President Biden’s Investing in America agenda has granted 66 hydro facilities throughout the country more than $38 million in incentive payments for electricity generated and sold.
According to The Department of Energy, hydropower currently accounts for 28.7% of renewable electricity generation in the United States, as well as 93% of all utility-scale energy storage capacity. However, less than 3% of the nation’s more than 90,000 dams currently produce power. Adding generation equipment to these sites could add up to 12 gigawatts of new hydropower capacity to the U.S. electric system—enough to power 4.8 million homes.
The Hydroelectric Production Incentives, administered by DOE’s Grid Deployment Office, are part of a comprehensive program funded by a $750 million investment from the Bipartisan Infrastructure Law to support the continued operation of the U.S. hydropower fleet and ensure a more reliable and resilient electric grid system. Other program offerings are the Hydroelectric Efficiency Improvement Incentives and Maintaining & Enhancing Hydroelectricity Incentives. Originally started in 2014 and expanded under the Biden-Harris Administration, Hydropower Incentives have been used to support operations and maintenance, fees and service debts, exploration of new small hydropower opportunities, as well as salary and benefits for the hydropower workforce.
A full list of selected entities is available here.

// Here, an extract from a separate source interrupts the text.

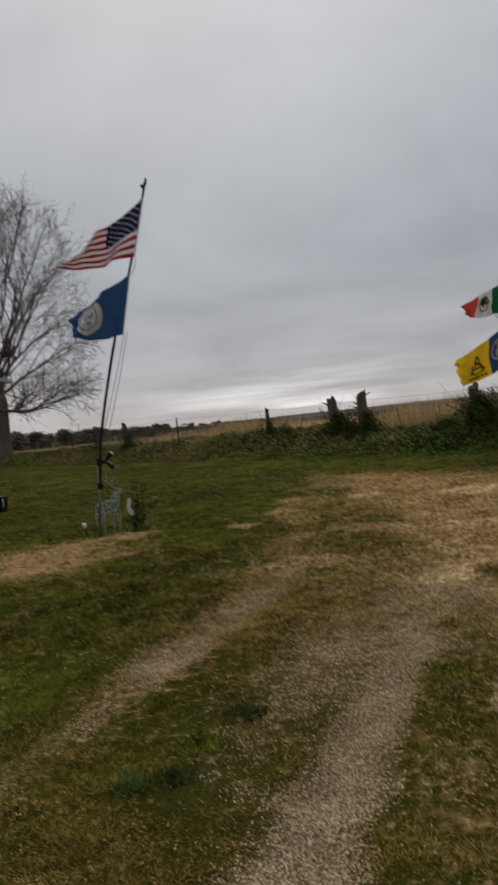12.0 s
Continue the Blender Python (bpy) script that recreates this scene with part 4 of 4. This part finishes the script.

Today, DOE also released the reimagined Hydropower Vision Roadmap, led by the U.S. Department of Energy’s Water Power Technologies Office. With the release of the Hydropower Vision report (Vision) in 2016, DOE made a commitment to the hydropower community to make the Vision a living document. To uphold that commitment, WPTO and the Pacific Northwest National Laboratory reimagined the Vision’s roadmap with the support of the hydropower community. The Vision stated that with continued technology advancements, innovative market mechanisms, and a focus on environmental sustainability, U.S. hydropower could grow from its current 101 gigawatts (GW) to nearly 150 GW of combined electricity generating and storage capacity by 2050. The roadmap lays out the specific activities identified by the hydropower community to achieve those goals by 2050.